H. war zwei Tage nach der mutmaßlichen Tat zur Polizei gegangen und hatte seine Frau und seine Stieftochter vermisst gemeldet. Nach seiner Darstellung seien die beiden von einer Shoppingtour ins Pep-Einkaufszentrum in Neuperlach am Samstag nicht mehr zurückgekehrt. Wie die Polizei später mitteilte, fiel schon den Beamten auf der Dienststelle auf, dass diese Darstellung "erhebliche Lücken und Widersprüche" enthielt. Zwei Tage später wurde die Mordkommission eingeschaltet, seit dem 22. Juli 2019 sitzt Roman H. in Stadelheim in Untersuchungshaft und schweigt.

Trotz aufwendiger Ermittlungen und groß angelegter Suchaktionen sind die Leichen der beiden Opfer bis heute unauffindbar. An die 700 Polizisten hatten im Sommer 2019 den Perlacher Forst durchkämmt, der etwa zehn Fahrminuten mit dem Auto von der gemeinsamen Wohnung der Familie entfernt liegt. Ein wichtiges Beweisstück im Prozess wird eine Fußmatte aus der Wohnung in der Ottobrunner Straße sein, an der das Blut von Mutter und Tochter klebte.

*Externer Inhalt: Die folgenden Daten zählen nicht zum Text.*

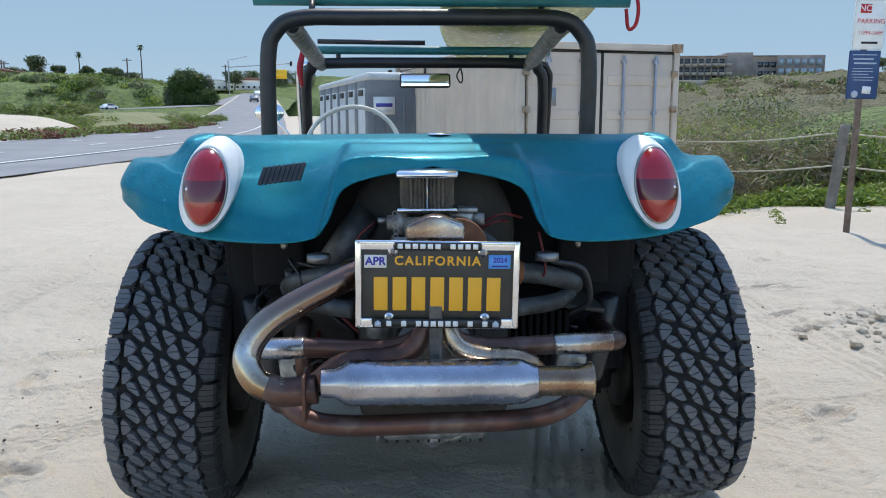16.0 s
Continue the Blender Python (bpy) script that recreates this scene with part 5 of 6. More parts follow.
part("hand_brake", tube(bmesh.new(), [(0.06, 0.95, 0.42), (0.07, 1.06, 0.60), (0.10, 1.12, 0.66)], 0.012, 6, 10), IVORY, buggy, "pale brake lever")


def seat(x, drop, top_z=0.945, ahead=0.0):
    """Reclined bucket seat: two long side bolsters, a stitched middle and a rounded top."""
    st = new("bucket_seat")
    st.parent = buggy
    st.matrix_basis = pose(x, ahead, -drop)
    tagged(st, "black vinyl bucket seat with pale piping")
    side = [(1.12, 0.50), (0.98, 0.535), (0.84, 0.57), (0.73, 0.65), (0.64, 0.765), (0.555, 0.872 - (0.945 - top_z) * 0.3), (0.475, top_z - 0.010), (0.435, top_z)]
    path = curve_pts([(0, a, b) for a, b in side], 5)
    for s in (-1, 1):
        n = len(path)
        pts = [Vector((s * (0.205 - 0.05 * smooth01((i / (n - 1) - 0.78) / 0.22)), p.y, p.z)) for i, p in enumerate(path)]
        rad = [0.052 + 0.014 * math.sin(math.pi * i / (n - 1)) - 0.022 * smooth01((i / (n - 1) - 0.6) / 0.3) for i in range(n)]
        part("bolster", tube(bmesh.new(), pts, rad, 1, 16), VINYL, st, "rounded side bolster")
        part("piping", tube(bmesh.new(), [p + Vector((s * 0.054, -0.008, 0.018)) for p in pts[3:-1]], 0.0016, 1, 6), PIPING, st, "thin pale piping")
    bm, rows = bmesh.new(), []
    for i, p in enumerate(path):
        t = i / (len(path) - 1)
        w = 0.20 - 0.05 * smooth01((t - 0.78) / 0.22)
        rib = 0.004 * math.sin(i * 2.1)
        rows.append([Vector((w * q, p.y - (0.012 + rib) * (1 - q * q) - 0.0, p.z + 0.012 + 0.028 * smooth01((t - 0.45) / 0.3) * (1 - 0.3 * q * q) + rib)) for q in (-1, -0.6, -0.2, 0.2, 0.6, 1)])
    grid(bm, rows)
    part("seat_middle", bm, VINYL, st, "ribbed stitched seat middle")
    bm, rows = bmesh.new(), []
    n = len(path)
    for i in range(n // 2 - 2, n):
        t = i / (n - 1)
        d = (path[min(i + 1, n - 1)] - path[i - 1]).normalized()
        up = Vector((0, -d.z, d.y)) * (1 if d.y > 0 else -1)
        w = 0.235 * (1 - 0.42 * smooth01((t - 0.80) / 0.20) ** 1.6)
        th = 0.056 * (1 - 0.35 * smooth01((t - 0.90) / 0.10))
        row = []
        for k in range(28):
            a = 2 * math.pi * k / 28
            ca, sa = math.cos(a), math.sin(a)
            row.append(Vector((w * math.copysign(abs(ca) ** 0.55, ca), path[i].y, path[i].z)) + up * th * math.copysign(abs(sa) ** 0.8, sa))
        rows.append(row)
    for sc, go in ((0.90, 0.018), (0.62, 0.030), (0.2, 0.035)):
        mid = sum(rows[-1], Vector()) / 28 if sc == 0.90 else mid
        last = [v.copy() for v in rows[-1]] if sc == 0.90 else last
        rows.append([mid + (v - mid) * sc + d * go for v in last])
    vs = grid(bm, rows, True)
    bm.faces.new(vs[-1])
    part("backrest", bm, VINYL, st, "thick rounded black vinyl backrest")
    part("seat_base", boxed((0.34, 0.42, 0.16), pose(0, 0.92, 0.415 + drop * 0.5), 0.02), BLACK, st)
    return st


seat(-0.285, 0.03, 0.895)
seat(0.285, 0.0, 0.932, 0.035)
# battery and cables in the rear tub
bat = new("battery")
bat.parent = buggy
bat.matrix_basis = pose(0.165, 0.27, 0.670, 0, 0, 4)
tagged(bat, "black battery with a red cable in the rear tub")
part("battery_case", boxed((0.24, 0.17, 0.11), pose(0, 0, 0.055), 0.008), MATT, bat)
part("battery_lid", boxed((0.20, 0.06, 0.015), pose(0, 0.02, 0.115), 0.004), BLACK, bat)
for x in (-0.08, 0.08):
    part("terminal", tube(bmesh.new(), [(x, -0.05, 0.11), (x, -0.05, 0.13)], 0.012, 1, 12), ALLOY, bat)
part("battery_cable", tube(bmesh.new(), [(0.09, 0.22, 0.80), (0.14, 0.25, 0.815), (0.20, 0.30, 0.835), (0.29, 0.37, 0.83), (0.34, 0.40, 0.78), (0.36, 0.42, 0.68)], 0.005, 8, 8), COPPER, buggy, "red battery cable")
part("battery_cable", tube(bmesh.new(), [(0.25, 0.22, 0.80), (0.28, 0.16, 0.81), (0.30, 0.13, 0.75), (0.31, 0.12, 0.68)], 0.007, 8, 8), BLACK, buggy)

# badge on the tail and oval badge on the deck
BM_ = pose(-0.335, -0.418, 0.938, 62, 0, -6)
badge = new("tail_badge")
badge.parent = buggy
badge.matrix_basis = BM_
tagged(badge, "small black slanted script badge on the tail")
for k in range(9):
    part("badge_bar", boxed((0.0094, 0.044, 0.005), pose(-0.044 + k * 0.011, 0.0015 * k, 0.010, 0, 0, -12), 0.001), BLACK, badge)
for k in range(4):
    part("badge_link", boxed((0.020, 0.006, 0.004), pose(-0.034 + k * 0.0235, 0.014 + 0.003 * k, 0.006, 0, 0, 8), 0.001), BLACK, badge)
bm = bmesh.new()
lathe(bm, [(0.0, 0.028), (0.003, 0.027), (0.004, 0.0)], 28, pose(0.02, -0.262, 1.0295, 0, -90, 0) @ Matrix.Diagonal((1, 0.7, 1, 1)))
part("deck_badge", bm, CHROME, buggy, "small silver oval badge")

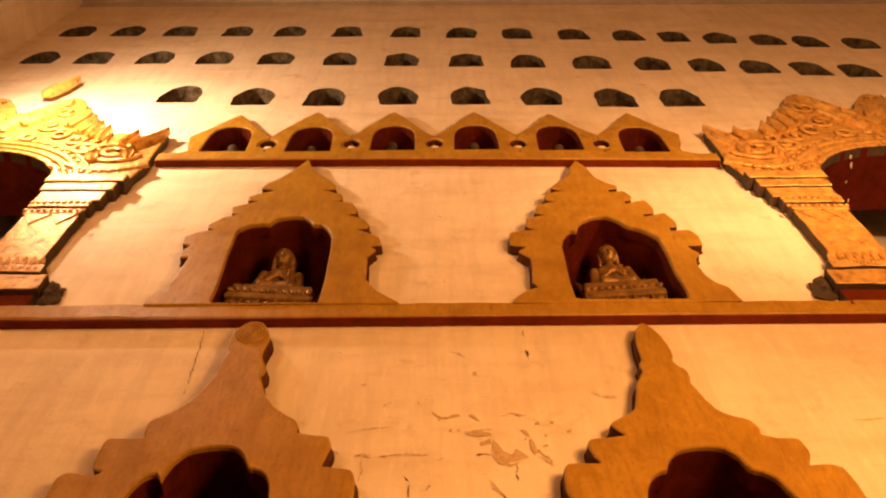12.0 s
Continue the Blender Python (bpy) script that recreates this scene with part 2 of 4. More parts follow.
def slab(loop, holes, front, back, bevel=0.012, border=0.0):
    """A board in the wall's plane, with rounded outer and hole edges, from y = front to y = back.
    border: the width of a strip along the outer edge, marked for its own paint."""
    bm = bmesh.new()
    loop = ccw(loop)
    holes = [ccw(h) for h in holes]
    mark = bm.verts.layers.float.new("edge_paint") if border else None
    tops = fill(bm, [offset(loop, -bevel - border)] + [offset(h, bevel) for h in holes], front)
    if border:
        inner = tops[0]
        tops[0] = ring_at(bm, offset(loop, -bevel), front)
        skirt(bm, tops[0], inner)
        for v in tops[0]:
            v[mark] = 1.0
    for k, lp in enumerate([loop] + holes):
        s = -1 if k == 0 else 1
        mid = ring_at(bm, offset(lp, s * bevel * 0.3), front + bevel * 0.35)
        low = ring_at(bm, lp, front + bevel)
        if border and k == 0:
            for v in mid + low:
                v[mark] = 1.0
        end = ring_at(bm, lp, back)
        skirt(bm, tops[k], mid)
        skirt(bm, mid, low)
        skirt(bm, low, end, 1)
    return bm


def relief(loop, hole, front, back, round_off, flare, border):
    """A raised surround with one hole. Its face has the outline loop; the sides round off and spread towards the wall."""
    bm = bmesh.new()
    mark = bm.verts.layers.float.new("edge_paint") if border else None
    face = fill(bm, [offset(loop, -border) if border else loop, offset(hole, 0.006)], front)
    outer = face[0]
    if border:
        outer = ring_at(bm, loop, front)
        skirt(bm, outer, face[0])
    mid = ring_at(bm, offset(loop, round_off * 0.7), front + round_off * 0.35)
    low = ring_at(bm, offset(loop, round_off), front + round_off)
    end_ring = ring_at(bm, offset(loop, round_off + flare), back)
    if border:
        for v in outer + mid + low:
            v[mark] = 1.0
    skirt(bm, outer, mid)
    skirt(bm, mid, low)
    skirt(bm, low, end_ring, 1)
    lip, brim, inner = ring_at(bm, hole, front + 0.008), ring_at(bm, hole, front + 0.03), ring_at(bm, hole, back)
    skirt(bm, face[1], lip)
    skirt(bm, lip, brim)
    skirt(bm, brim, inner, 2)
    return bm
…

Laut der Anklage soll Roman H. nach dem Mord an seiner Stieftochter zunächst die Wohnung grob gereinigt haben. Gegen 17 Uhr habe er dann in einem Baumarkt in der Wasserburger Landstraße Farbe und Malutensilien gekauft, um damit die Wände im Flur und im Wohnzimmer neu zu streichen. Anschließend habe er mit dem Wagen seiner Frau die Leichen fortgeschafft. Danach soll er die Wohnung noch einmal gründlich gereinigt und einen Teppich aus dem Wohnzimmer entsorgt haben.

Die Polizei hatte nach dem Verschwinden der beiden Frauen die Öffentlichkeit um Mithilfe gebeten und Fotos von Mutter und Tochter veröffentlicht. Allerdings hatte niemand im Pep-Einkaufszentrum sie an jenem Wochenende gesehen. Die Handys waren ausgeschaltet. Früher hatte sich Maria Gertsuski fast täglich bei ihrem in Moskau lebenden Vater gemeldet, dass sie nun, ohne jemandem Bescheid zu sagen, spontan verreist sein könnte, hielten befreundete Zeugen für unwahrscheinlich.

Maria Gertsuski war vor 20 Jahren mit ihrem ersten Mann aus Russland nach München gekommen. Zuletzt arbeitete sie in einem Unternehmen für Chemie- und Laborbedarf im Kundendienst. Ihre Tochter ist in München geboren, die Ehe mit dem Vater ging nach einigen Jahren in die Brüche. Vor einigen Jahren lernte sie Roman H. kennen, der ebenfalls in der Sowjetunion geboren wurde und in Augsburg als Lagerist arbeitete.

Roman H. hatte den Tatvorwurf zunächst bestritten, danach schwieg er. Obwohl die Leichen von Mutter und Tochter bis heute nicht gefunden wurden, ist die Staatsanwaltschaft überzeugt, dass die Indizien für eine Verurteilung ausreichen. Die Ermittlungsakten füllen 23 Bände, die Staatsanwaltschaft hat Dutzende Polizeibeamten und acht Sachverständige als Zeugen aufgeboten. Das Landgericht München I hat bis zum März kommenden Jahres 27 Verhandlungstage für den Prozess angesetzt.